November 29, 2016
By: Brad Hunter, HomeAdvisor’s Chief Economist

Well cared for room

As mortgage rates increase over the next few years, home improvement activity is likely to increase with them. This may seem counter intuitive, but you can expect two somewhat opposing effects: one highly positive and one slightly negative.

Negative Effect

The negative effect will stem from an expected slowdown in the growth of home sales. When mortgage rates increase, we expect to see slower growth in the volume of homes being bought and sold. As an aside, in the immediate term, there can be an uptick in sales as people who were “on the fence” jump to buy before rates go significantly higher. But that effect does not persist for very long.

We would expect a negative effect on the rate of growth of home improvement spending to accompany a slowdown in sales volume growth. That said, 92 percent of home improvement spending — spending on projects such as kitchen and bathroom remodels — comes from people who are not moving. So, this drag on spending drives only a small fraction of the overall outlook for home improvement growth. And, it will be greatly outweighed by more powerful positive forces like home appreciation, consumer confidence and the sheer age of the housing stock, combined with the tailwind from years of deferred maintenance and improvement during 2008-2012.

Positive Effect

Now for the positive effect. Many people who managed to secure a mortgage with a fixed rate in the 3 to 4 percent range will be somewhat reticent to sell and buy after rates get up near 5 percent. Such a move can have an outsized percentage impact on a homeowner’s monthly payment. Some of those people will decide it’s better to improve their existing homes than lose their low fixed rate. Think of it this way: Going from a 3.5 percent rate to a 5 percent rate means a 16 to 20 percent increase in the total monthly payment (depending upon assumptions regarding taxes and insurance). And that’s just making a lateral move from one $300,000 house to another $300,000 house. The prospect of such a significant monthly payment change may be enough to encourage people who don’t have to move, people considering relocating for a job, for example, to update, improve or even add on to their current homes instead of moving. Not to mention the fact they will also save the costs associated with selling their current homes. Of the two opposing effects, the positive effect—people choosing to stay in current homes as a result of rising mortgage rates—will outweigh the negative effect coming from a lower level of churn.

Looking Forward

The bigger question is this: Will home equity keep rising strongly, or will it slow down?

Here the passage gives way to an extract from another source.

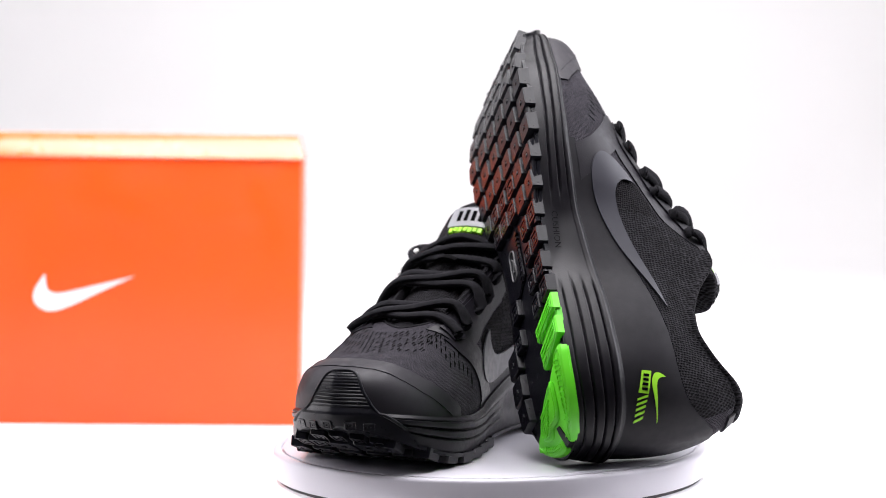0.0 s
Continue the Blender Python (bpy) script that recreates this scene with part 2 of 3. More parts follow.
def build_box():
    box = thing("shoe_box", "orange cardboard shoe box with white tick emblem on the sweep", "shoe box")
    x1, x0, y0, y1 = -0.152, -0.504, 0.400, 0.530
    z1 = 0.163
    bm = bmesh.new()
    merge(bm, box_bm(x0, x1, y0, y1, FLOOR, z1, 0.0012))
    part("body", bm, M_ORANGE, box, angle=30)
    # lid: flared lip leant back to look lit, rounded over into the top
    bm = bmesh.new()
    rows = []
    for inset, z in ((-0.0015, z1 - 0.0005), (-0.0022, z1 + 0.0012), (-0.0012, z1 + 0.0030), (0.010, z1 + 0.0175), (0.0125, z1 + 0.0190), (0.02, z1 + 0.0195)):
        a = 0.3 if inset > 0 else 1
        rows.append([bm.verts.new(c) for c in ((x0 + inset * a, y0 + inset, z), (x1 - inset * a, y0 + inset, z), (x1 - inset * a, y1 - inset, z), (x0 + inset * a, y1 - inset, z))])
    grid_faces(bm, rows, wrap_v=True)
    bm.faces.new(rows[-1])
    bm.faces.new(rows[0][::-1])
    part("lid", bm, M_LID, box, "orange lid with a flared lip", angle=25)
    lower = [(-0.2850, 0.0675), (-0.3130, 0.0545), (-0.3380, 0.0425), (-0.3540, 0.0385), (-0.3650, 0.0445), (-0.3660, 0.0550), (-0.3575, 0.0690)]
    upper = [(-0.2850, 0.0675), (-0.3130, 0.0605), (-0.3380, 0.0545), (-0.3490, 0.0530), (-0.3548, 0.0555), (-0.3565, 0.0610), (-0.3575, 0.0690)]
    part("emblem", tick_mesh(lower, upper, y0 - 0.0006, -0.0004), M_PRINT, box, "white printed tick emblem")
    corner = Vector((x1, y0, 0))
    box.matrix_world = Matrix.Translation(corner) @ pose(0, 0, 0, 0, 0, 3.5) @ Matrix.Translation(-corner)
    return box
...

It will certainly slow, partly because higher interest rates translate into lower asset values (including home values), all other factors held constant.  My expectation, though, is that home equity will remain a strong-though-slightly-diminished tailwind for home improvement for the next several years. There are a lot of complicating moving parts in this equation, but the outlook for the home improvement industry growth is bright, even (or especially) with the prospect of higher mortgage rates around the corner.